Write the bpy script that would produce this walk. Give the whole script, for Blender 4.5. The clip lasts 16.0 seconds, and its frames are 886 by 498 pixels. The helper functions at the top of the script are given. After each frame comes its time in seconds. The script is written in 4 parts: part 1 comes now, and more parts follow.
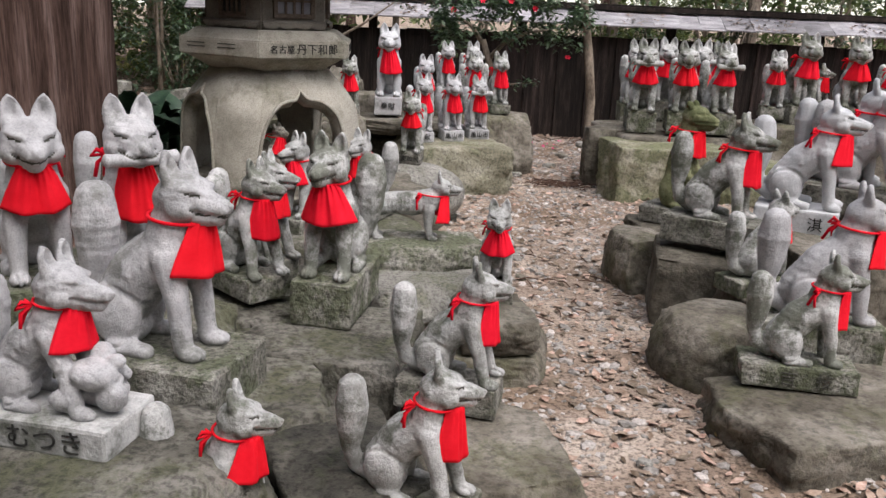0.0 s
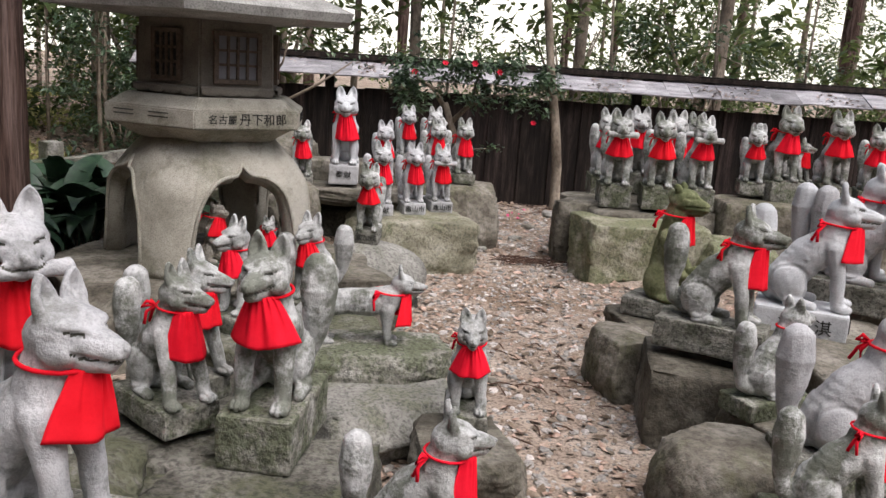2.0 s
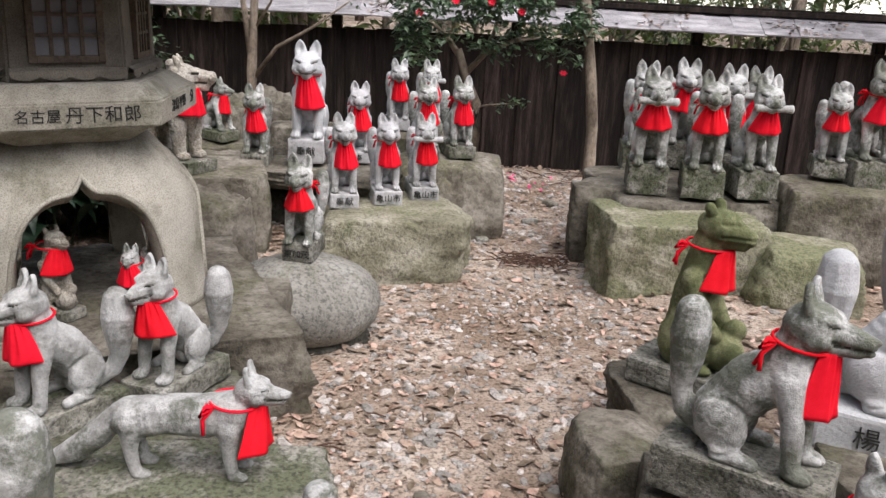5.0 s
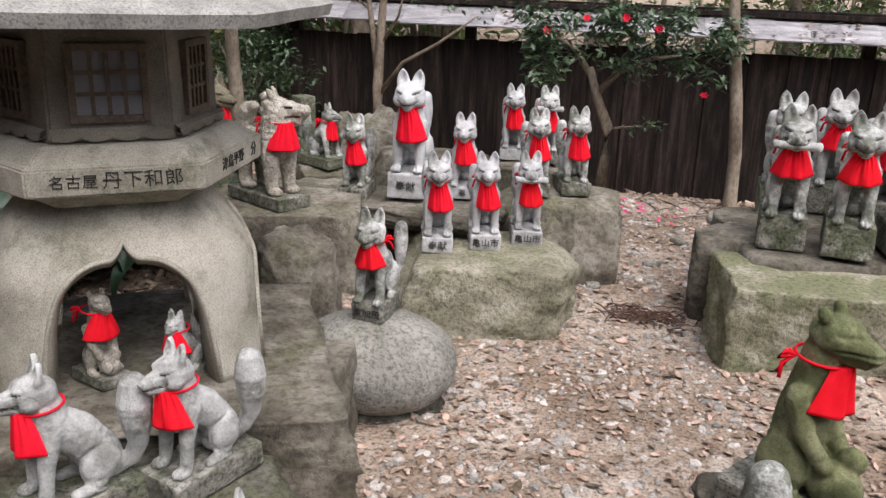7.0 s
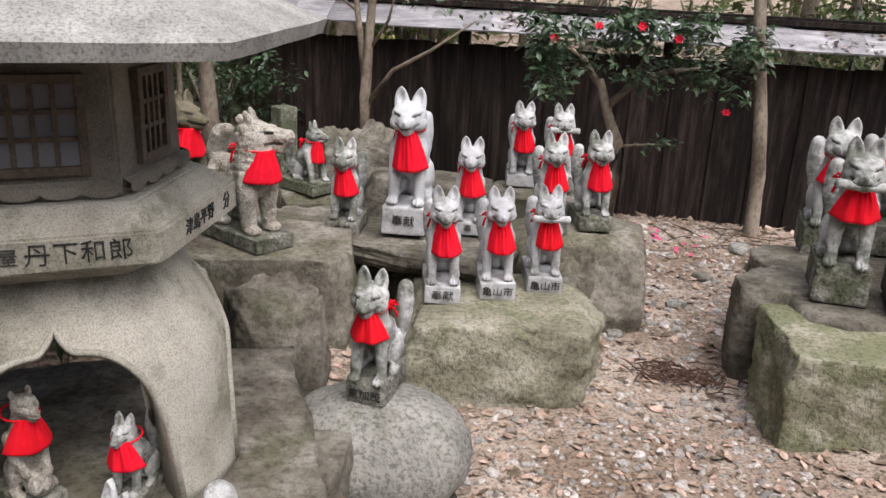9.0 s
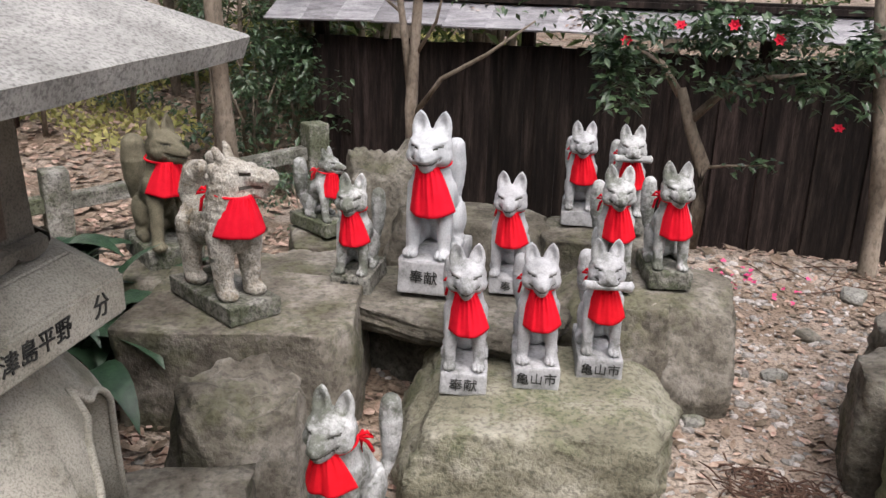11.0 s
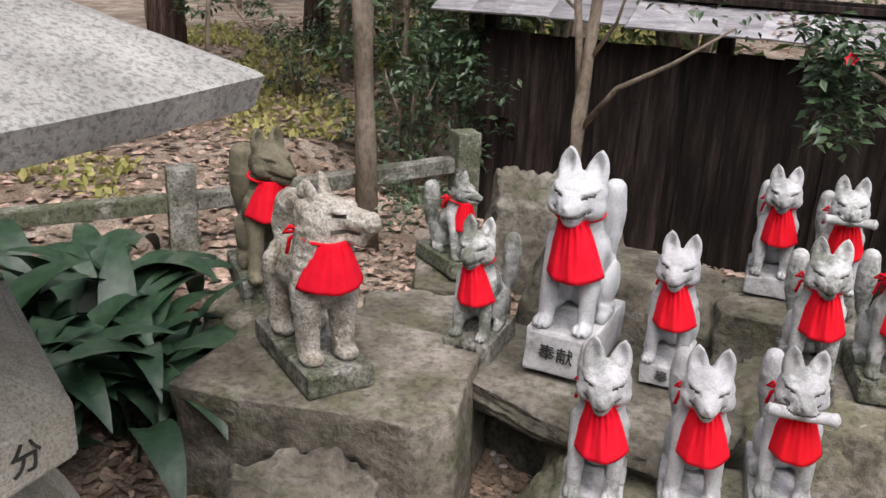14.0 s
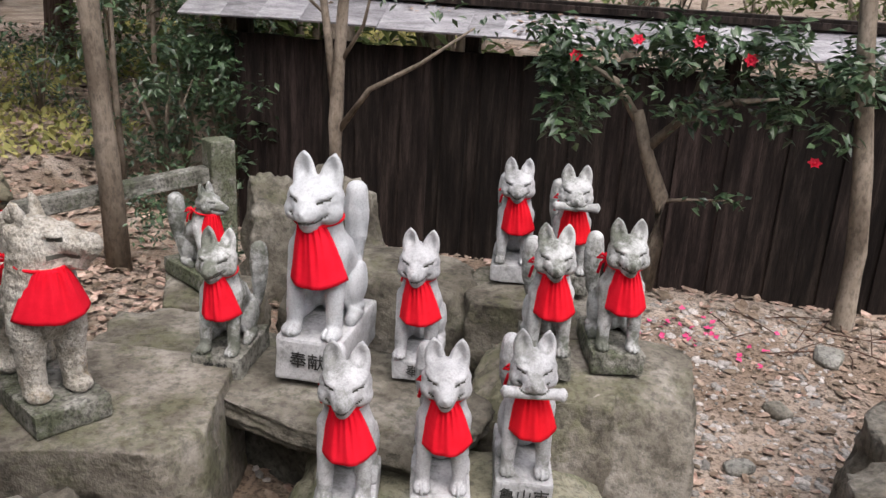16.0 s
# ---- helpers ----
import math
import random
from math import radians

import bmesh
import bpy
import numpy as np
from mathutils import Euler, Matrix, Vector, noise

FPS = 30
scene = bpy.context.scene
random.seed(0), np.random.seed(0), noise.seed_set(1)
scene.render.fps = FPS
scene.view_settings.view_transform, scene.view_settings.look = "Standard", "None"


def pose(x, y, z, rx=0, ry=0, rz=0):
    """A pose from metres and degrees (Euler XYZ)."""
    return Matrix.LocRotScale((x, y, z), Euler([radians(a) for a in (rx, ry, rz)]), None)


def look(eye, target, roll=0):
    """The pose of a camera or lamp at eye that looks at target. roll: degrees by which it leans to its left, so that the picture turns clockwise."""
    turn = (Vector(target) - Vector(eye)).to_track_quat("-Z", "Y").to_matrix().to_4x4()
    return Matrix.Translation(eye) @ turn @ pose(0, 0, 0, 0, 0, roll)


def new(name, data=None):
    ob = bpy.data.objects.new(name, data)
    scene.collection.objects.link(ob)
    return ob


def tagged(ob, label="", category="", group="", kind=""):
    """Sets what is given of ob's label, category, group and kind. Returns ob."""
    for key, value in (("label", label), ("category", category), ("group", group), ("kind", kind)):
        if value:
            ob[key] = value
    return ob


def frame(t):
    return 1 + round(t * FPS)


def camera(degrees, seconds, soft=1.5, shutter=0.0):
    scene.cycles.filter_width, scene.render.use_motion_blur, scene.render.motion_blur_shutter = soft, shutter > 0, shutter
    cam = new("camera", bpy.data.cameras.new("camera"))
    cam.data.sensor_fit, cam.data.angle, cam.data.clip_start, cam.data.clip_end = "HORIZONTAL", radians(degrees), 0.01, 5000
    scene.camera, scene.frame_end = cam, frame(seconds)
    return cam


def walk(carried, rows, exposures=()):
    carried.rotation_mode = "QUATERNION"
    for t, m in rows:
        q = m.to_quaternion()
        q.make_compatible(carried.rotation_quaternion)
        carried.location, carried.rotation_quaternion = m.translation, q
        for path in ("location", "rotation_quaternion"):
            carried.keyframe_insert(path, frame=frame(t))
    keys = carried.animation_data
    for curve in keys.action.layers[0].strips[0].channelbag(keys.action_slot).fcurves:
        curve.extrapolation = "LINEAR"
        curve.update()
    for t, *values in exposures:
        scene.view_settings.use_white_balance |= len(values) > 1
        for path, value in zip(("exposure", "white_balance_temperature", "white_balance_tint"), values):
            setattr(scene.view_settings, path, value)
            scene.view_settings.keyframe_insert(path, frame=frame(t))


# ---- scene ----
--*--
Aim of the task.
Quote only the lines from the line containing "carried.location, carried.rotation_quaternion = m.translation, q" through the end of the listing, please, keeping both the first and the last line.

Expected output.
        carried.location, carried.rotation_quaternion = m.translation, q
        for path in ("location", "rotation_quaternion"):
            carried.keyframe_insert(path, frame=frame(t))
    keys = carried.animation_data
    for curve in keys.action.layers[0].strips[0].channelbag(keys.action_slot).fcurves:
        curve.extrapolation = "LINEAR"
        curve.update()
    for t, *values in exposures:
        scene.view_settings.use_white_balance |= len(values) > 1
        for path, value in zip(("exposure", "white_balance_temperature", "white_balance_tint"), values):
            setattr(scene.view_settings, path, value)
            scene.view_settings.keyframe_insert(path, frame=frame(t))


# ---- scene ----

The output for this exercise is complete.